It’s been almost 6 months since my last blog post and boy oh boy, have I missed blogging or what……! Let’s take a few steps back and rewind to why I started blogging…It’s because I hoped to be an inspiration to others, through my personal life experiences.
I then was approached by a few brands to share my experience online with my readers, which I loved doing as I am naturally a person who loves expressing my views. There was a phase in my life where I spent more time on social media than I should have had, trying to see how many likes my post got, as an example. It’s very easy to find your head in the clouds in the blogger sphere.
Fortunately for me, I practiced self-control and gently refocused on priorities. That being said, after being at home for almost a year, I started a full-time job in February this year. Yeah…yeah, I know, I kept it very low key. After being in HR/Learning and Development for most of my life, I made a huge change in my career and am now in Sales. With a new job, comes new responsibilities, new learning and new challenges, so I’ve pretty much been absorbed in my new role and I am loving it!
However…I miss blogging! I miss the engagement with my readers – yes, you! Blogging has been my outlet to express my thoughts and feelings and opinions.
Over the past few weeks, I’ve also been thinking that it’s like a journal, one day which I hope my son will read and although I’ve always considered myself to have an unconventional and candid approach, even if it doesn’t make me likeable, keeping it real has always been important to me. Now it’s even more important, knowing that my son will one day be reading all of this and one day when I am no longer around, I’d love for him to learn about me through my blog – about what I liked, what I didn’t, what ticked me off and what made me smile.
So whilst my initial reason for blogging was to inspire and it still is, I can safely say that I now want my blog to also be a platform for my son to one day read and to learn about me through my writing.
So my dear readers, with that in mind, you can rest assured that my opinions will always be true, after all, I would not want to pretend to be something I’m not – how would my son ever know the real me – just in case for whatever reason that I’m not around for as long as I would have loved to be.
Writing a this blog post, almost six months since my last, you’re probably wondering what brought about this feeling…it’s a few things.
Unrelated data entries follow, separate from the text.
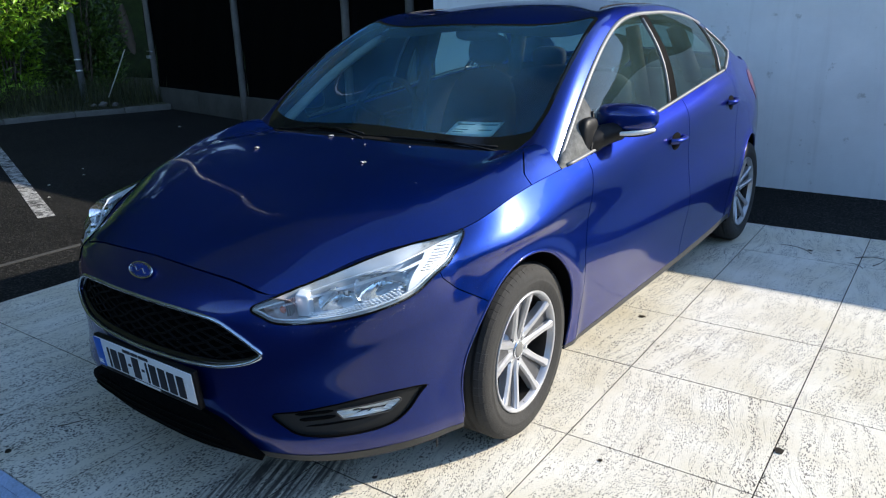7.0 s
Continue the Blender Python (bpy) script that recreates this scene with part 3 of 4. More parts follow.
for sx in (1, -1):
    lens_mesh = lamp_skin if sx > 0 else other(lamp_skin)
    lens = part("headlight", sheet(lens_mesh, 0.012, 0.003), CLEAR, car, "clear wet headlight lens")
    lens.visible_shadow = False
    part("lamp_housing", sheet(lens_mesh, 0.0, -0.065), HOUSING, lens)
    rim_loops = [loop_on(corner_skin, LAMP, -.001, sx), loop_on(corner_skin, shrunk(LAMP, .004), -.02, sx), loop_on(corner_skin, shrunk(LAMP, .006), -.064, sx)]
    n = len(LAMP)
    quads = [(r * n + i, r * n + (i + 1) % n, (r + 1) * n + (i + 1) % n, (r + 1) * n + i) for r in range(2) for i in range(n)]
    part("lamp_wall", from_data([q for r in rim_loops for q in r], [q if sx > 0 else q[::-1] for q in quads]), HOUSING, lens)
    part("lamp_seal", tube(loop_on(corner_skin, LAMP, .0, sx), 0.0032, 6, True), MESH_BLACK, lens, "black rubber seal")
    part("lamp_frame", tube(loop_on(corner_skin, shrunk(LAMP, .011), -.008, sx), 0.0030, 6, True), LAMP_WHITE, lens, "bright inner frame")
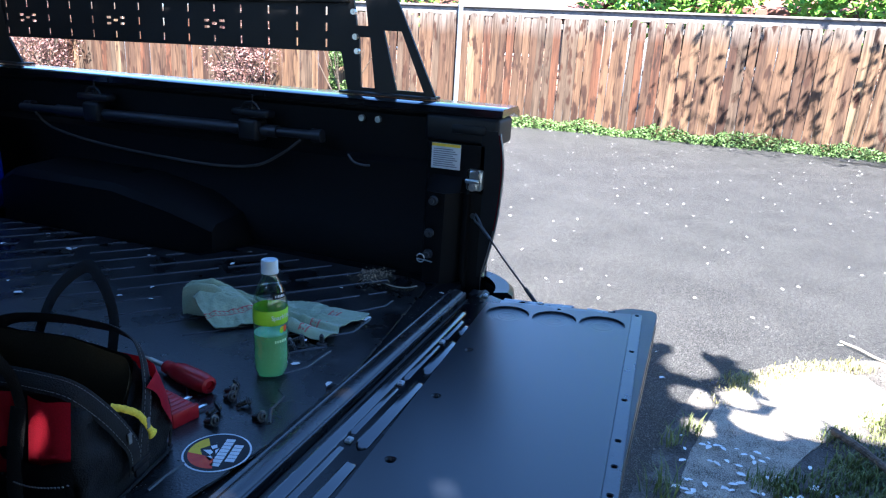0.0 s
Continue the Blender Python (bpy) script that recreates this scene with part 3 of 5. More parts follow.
    box(bm, X - 0.075, X - 0.03, 0.10, 0.15, 0.735, 0.785, 0.006)
    rod(bm, (X - 0.09, 0.115, 0.775), (X - 0.03, 0.115, 0.775), 0.012)
    part("hinge", bm, TRIM, side, m=M)
    if s < 0:
        bm = bmesh.new()
        box(bm, X - 0.062, X - 0.030, 0.055, 0.10, 0.735, 0.765, 0.004)
        part("rusty_bracket", bm, RUST, side, "rusty steel bracket", m=M)
        bm = bmesh.new()
        rod(bm, (X - 0.045, 0.150, 0.772), (X - 0.012, 0.150, 0.772), 0.013, seg=20)
        rod(bm, (X - 0.050, 0.150, 0.772), (X - 0.045, 0.150, 0.772), 0.009, 0.013, seg=20)
        part("hinge_pin", bm, BOLT, side, "bare steel hinge pin", m=M)
    return side, M


def lamp_bow(z):
    """How far the lamp's tail face draws forward at height z."""
    return 0.030 * ((1.09 - z) / 0.25) ** 2 if z < 1.09 else 0.016 * ((z - 1.09) / 0.11) ** 2


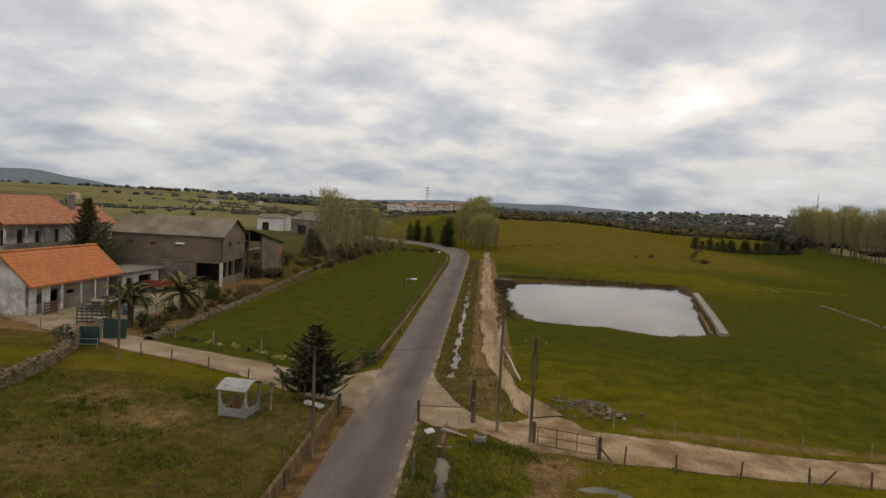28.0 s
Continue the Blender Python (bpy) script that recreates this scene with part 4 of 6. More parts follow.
dry_wall([(-22.3, 34), (-22.8, 44), (-23.2, 51), (-23.5, 55), (-24.3, 59), (-25.2, 62.0)], 1.0, 0.5, 0.32, 280, "rough dry stone wall beside the meadow and gate", 11, neat=True)
dry_wall([(-25.2, 62.0), (-25.7, 63.3)], 1.55, 0.5, 0.34, 60, "taller stone end of the wall at the gate", 13, neat=True)
dry_wall([(-21.9, 66.8), (-22.0, 72), (-22.2, 80), (-22.5, 92), (-24.4, 120), (-25.8, 150), (-24.6, 190)], 0.42, 0.8, 0.30, 220, "tumbled low dry stone wall edging the field", 12)
kerbwall = [(-9.2, 64.6), (-6.6, 64.4), (-4.9, 65.0), (-3.9, 66.6), (-3.6, 69), (-3.55, 90), (-3.6, 120), (-3.7, 160), (-4.1, 176), (-5.2, 188), (-7.2, 197)]
verts, faces = [], []
for k, (x, y) in enumerate(kerbwall):
    a, c = kerbwall[max(0, k - 1)], kerbwall[min(len(kerbwall) - 1, k + 1)]
    d = Vector((c[0] - a[0], c[1] - a[1], 0)).normalized()
    top = 0.5 if y < 70 else 0.26
    for o, z in ((-0.12, -0.3), (-0.12, top), (0.12, top), (0.12, -0.3)):
        verts.append((x + d.y * o, y - d.x * o, hz(x, y) + z))
for k in range(len(kerbwall) - 1):
    for j in range(3):
        faces.append((k * 4 + j, k * 4 + j + 1, k * 4 + j + 5, k * 4 + j + 4))
tagged(new("wall_low", raw_mesh("wall_low", verts, faces, M["brownwall"])), "low stained concrete wall curving from lane to road", "wall", kind="structure")

# ---------------------------------------------------------------- buildings


def opening_wall(length, height, thick, holes, z0=0.0):
    """A wall along x from 0 to length, thickness along +y, with rectangular holes (x0, x1, z0, z1) cut right through."""
    xs = sorted({0, length, *[v for h in holes for v in h[:2]]})
    zs = sorted({z0, height, *[v for h in holes for v in h[2:]]})
    bm = bmesh.new()
    solid = {}
    for i in range(len(xs) - 1):
        for j in range(len(zs) - 1):
            cx, cz = (xs[i] + xs[i + 1]) / 2, (zs[j] + zs[j + 1]) / 2
            solid[i, j] = not any(h[0] < cx < h[1] and h[2] < cz < h[3] for h in holes)
    def quad(*p):
        bm.faces.new([bm.verts.new(v) for v in p])
    for (i, j), s in solid.items():
        if not s:
            continue
        a, c, e, g = xs[i], xs[i + 1], zs[j], zs[j + 1]
        quad((a, 0, e), (c, 0, e), (c, 0, g), (a, 0, g))
        quad((a, thick, g), (c, thick, g), (c, thick, e), (a, thick, e))
        if not solid.get((i - 1, j)): quad((a, 0, e), (a, 0, g), (a, thick, g), (a, thick, e))
        if not solid.get((i + 1, j)): quad((c, 0, g), (c, 0, e), (c, thick, e), (c, thick, g))
        if not solid.get((i, j - 1)): quad((a, 0, e), (a, thick, e), (c, thick, e), (c, 0, e))
        if not solid.get((i, j + 1)): quad((a, 0, g), (c, 0, g), (c, thick, g), (a, thick, g))
    bmesh.ops.remove_doubles(bm, verts=bm.verts[:], dist=1e-4)
    return bm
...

Over the past few months, I’ve learned that life is too short to have regrets or to be untrue, to ourselves and to anyone else – I’ve always said this and felt this way, but certain circumstances in my life have recently emphasised the importance of this.
I’ve also had the unfortunate experience of being around some people that were “fake”, “pretentious” etc. and would say or do anything to be popular in the blogger sphere – to the extent that I didn’t see blogging as a positive thing – I was honestly put off blogging for a while. But I realise that this right here is my blog, my platform and I can say what I feel like. Whether other people are true or not, is not my business and why should I dislike such a wonderful platform, when I have the opportunity to use it to express myself, which is exactly what I will do.
So on that note….I’m back…….and oh so excited to be back!